At 5:49 p.m. March 2, Wilmington police received a call from someone who noticed a porta-potty had tipped over and spilled onto the roadway on State Street. The company listed on the porta-potty was contacted and said it would send someone to correct the situation.

DON’T MIND IF I DO

At 8:15 p.m. March 19, a police officer was dispatched to a town building in Wellesley for a rather strange situation. According to police, a woman allegedly entered the building through an unlocked door, started using the photocopier to make copies, and yelled at the employees who were working there. The officer advised the woman that she was not allowed to just stroll into a building an use the photocopier to make personal copies and that she would have to leave.

JUST SINGING ALONG

At 8:18 p.m. Feb. 23, Bridgewater police got a call about a man who was sitting on his porch smoking and appeared to be talking to himself. Police later tweeted that man was doing just fine, and “was only listening to music.”

CASE OF THE PINK SLIPPERS

At approximately 9:30 p.m. March 12, a woman wearing a black fur coat was seen breaking into a car on Penn Street in Quincy. The car’s owner told police he was walking out to the vehicle when he noticed that one of the doors was open and someone was inside. He said he initially chased the woman but then stopped, and she fled the scene on foot. He said when he went back to look at his car he found a pair of pink slippers nearby that didn’t belong to anyone in his house.
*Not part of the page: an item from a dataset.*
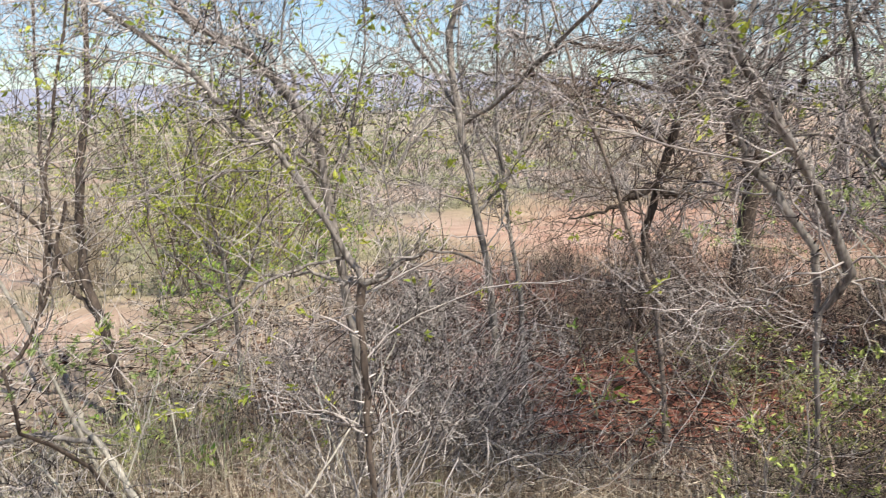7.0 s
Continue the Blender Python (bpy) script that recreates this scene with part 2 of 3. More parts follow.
def leaves(base, d, size, width=0.35, droop=0.25):
    """Small folded leaves at base, pointing along d."""
    n = len(base)
    d = unit(d)
    s = unit(np.cross(d, rng.normal(size=(n, 3))))
    nrm = np.cross(s, d)
    L = (size * (0.6 + 0.8 * rng.random(n)))[:, None]
    w = L * width
    v = np.stack([base, base + d * L * 0.45 + s * w * 0.5 + nrm * w * 0.18, base + d * L - nrm * L * droop, base + d * L * 0.45 - s * w * 0.5 + nrm * w * 0.18, base + d * L * 0.5], 1)
    i = np.arange(n)[:, None] * 5
    f = np.concatenate([i + [0, 4, 1], i + [1, 4, 2], i + [2, 4, 3], i + [3, 4, 0]])
    return v.reshape(-1, 3), f


def on_tips(P, n, size, spread=0.6, width=0.35, tuft=5):
    """Leaves in tufts near the ends of shoots."""
    k = max(1, n // tuft)
    idx = rng.integers(0, len(P), k)
    j = rng.integers(P.shape[1] // 2, P.shape[1], k)
    base = np.repeat(P[idx, j], tuft, axis=0) + rng.normal(0, size * 0.35, (k * tuft, 3))
    d = np.repeat(unit(P[idx, j] - P[idx, j - 1]), tuft, axis=0) + rng.normal(0, spread, (k * tuft, 3))
    return leaves(base, d, size, width)


def bent(n, centre, reach, height, r, lean=0.5, S=5):
    """Upright stalks from the ground: their paths and radii."""
    a = rng.uniform(0, 2 * np.pi, n)
    q = reach * np.sqrt(rng.random(n))
    base = np.array(centre) + np.stack([np.cos(a) * q, np.sin(a) * q, np.zeros(n)], 1)
    h = height * (0.5 + 0.7 * rng.random(n))
    d = unit(np.stack([rng.normal(0, lean, n), rng.normal(0, lean, n), np.ones(n)], 1))
    steps = unit(d[:, None] + np.cumsum(rng.normal(0, 0.16, (n, S - 1, 3)), 1)) * (h / (S - 1))[:, None, None]
    P = np.concatenate([base[:, None], base[:, None] + np.cumsum(steps, 1)], 1)
    return P, (r * (0.6 + 0.8 * rng.random(n)))[:, None] * np.linspace(1, 0.4, S)[None]


# ---- ground ----
def lie(x, y):
    """The ground's height."""
    x, y = np.asarray(x, float), np.asarray(y, float)
    near = np.exp(-((x / 30) ** 2 + (y / 30) ** 2))
    return near * (0.025 * np.sin(1.3 * x + 0.6) * np.cos(1.1 * y) + 0.012 * np.sin(4.1 * x + 2.2 * y)) - 0.02


def build_ground():
    s = np.linspace(-1, 1, 171)
    c = np.sign(s) * (np.abs(s) ** 4.5 * 2500 + np.abs(s) * 14)
    X, Y = np.meshgrid(c, c + 3.0, indexing="ij")
    v = np.stack([X, Y, lie(X, Y) + rng.normal(0, 0.006, X.shape) * (np.hypot(X, Y) < 20)], -1).reshape(-1, 3)
    n = len(s)
    i = np.arange(n * n).reshape(n, n)
    f = np.stack([i[:-1, :-1], i[1:, :-1], i[1:, 1:], i[:-1, 1:]], -1).reshape(-1, 4)
    g = part("ground", mesh_of("ground", v, f), SOIL)
    tagged(g, "red laterite soil with pale sand and dry turf behind", "ground", kind="structure")


build_ground()


# ---- thorn trees ----
def thorn_tree(name, label, limbs, bark, twig, density=(60, 600, 1200), reach=(0.3, 0.8), leaf=None, n_leaf=0, leaf_size=0.035, wiggle=0.005, category="tree", tuft=5, up=0.2, spot=(), cap=0.011, leaf_width=0.35, leaf_from=-1.0, leaf_to=9.0, trunk_bark=None):
    """A crooked tree: limbs are (control points, radii from the start to the end); the first is the trunk."""
    root = new(name)
    foot = Vector(limbs[0][0][0])
    root.location = foot
    off = np.array(foot)
    Ps, Rs, woods = [], [], []
    for k, (pts, *girth) in enumerate(limbs):
        P = spline(pts, 18, wiggle)[None] - off
        R = np.interp(np.linspace(0, 1, 18), np.linspace(0, 1, len(girth)), girth)[None] * (1 + rng.normal(0, 0.12, (1, 18)))
        woods.append(part("trunk" if k == 0 else "limb", mesh_of("limb", *tubes(P, R, 8)), trunk_bark if k == 0 and trunk_bark else bark, root))
        Ps.append(P)
        Rs.append(R)
    P0, R0 = np.concatenate(Ps), np.minimum(np.concatenate(Rs), cap)
    P1, R1, springs = sprout(P0, R0, density[0], reach, S=9, thin=0.4, start=0.3, least=0.0021, wob=0.3, up=up)
    for P, R, k in zip(P1, R1, springs):
        part("branch", mesh_of("branch", *tubes(P[None], R[None], 4)), twig, woods[k])
    P2, R2, _ = sprout(P1, R1, density[1], (0.12, 0.4), S=5, thin=0.62, least=0.0013, wob=0.42, up=0.1)
    P3, R3, _ = sprout(P2, R2, density[2], (0.03, 0.16), S=3, thin=0.75, least=0.0011, angle=(40, 90))
    P4, R4, _ = sprout(np.concatenate([P1[:, ::2], P2]), np.concatenate([R1[:, ::2], R2]), density[1] * 2, (0.008, 0.025), S=2, thin=0.9, least=0.0013, angle=(60, 95), up=0)
    P5, R5, _ = sprout(P0, R0, 70 * len(limbs), (0.008, 0.035), S=2, thin=0.5, least=0.0018, start=0.02, angle=(55, 95), up=0)
    part("crown", mesh_of("crown", *merged([tubes(P2, R2, 3), tubes(P3, R3, 3), tubes(P4, R4, 3), tubes(P5, R5, 3)])), twig, root, kind="stuff")
    if leaf:
        height = P2[:, -1, 2] + off[2]
        v, f = on_tips(P2[(height > leaf_from) & (height < leaf_to)], n_leaf, leaf_size, spread=0.9, width=leaf_width, tuft=tuft)
        if len(spot):
            c = np.repeat(np.array(spot) - off, 15, axis=0)
            w, h = leaves(c + rng.normal(0, 0.02, c.shape), rng.normal(size=c.shape), leaf_size * 1.2, 0.45)
            v, f = merged([(v, f), (w, h)])
        part("foliage", mesh_of("foliage", v, f), leaf, root, kind="stuff")
    return tagged(root, label, category)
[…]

The woman was eventually caught by an off-duty officer who chased her through a backyard and put her in handcuffs. The 20-year-old Quincy woman was arrested and subsequently charged with two counts of breaking and entering a motor vehicle in the nighttime and larceny under $1,200. As for the pink slippers that were found near the car, police believe they belonged to the suspect because she was barefoot when she was arrested.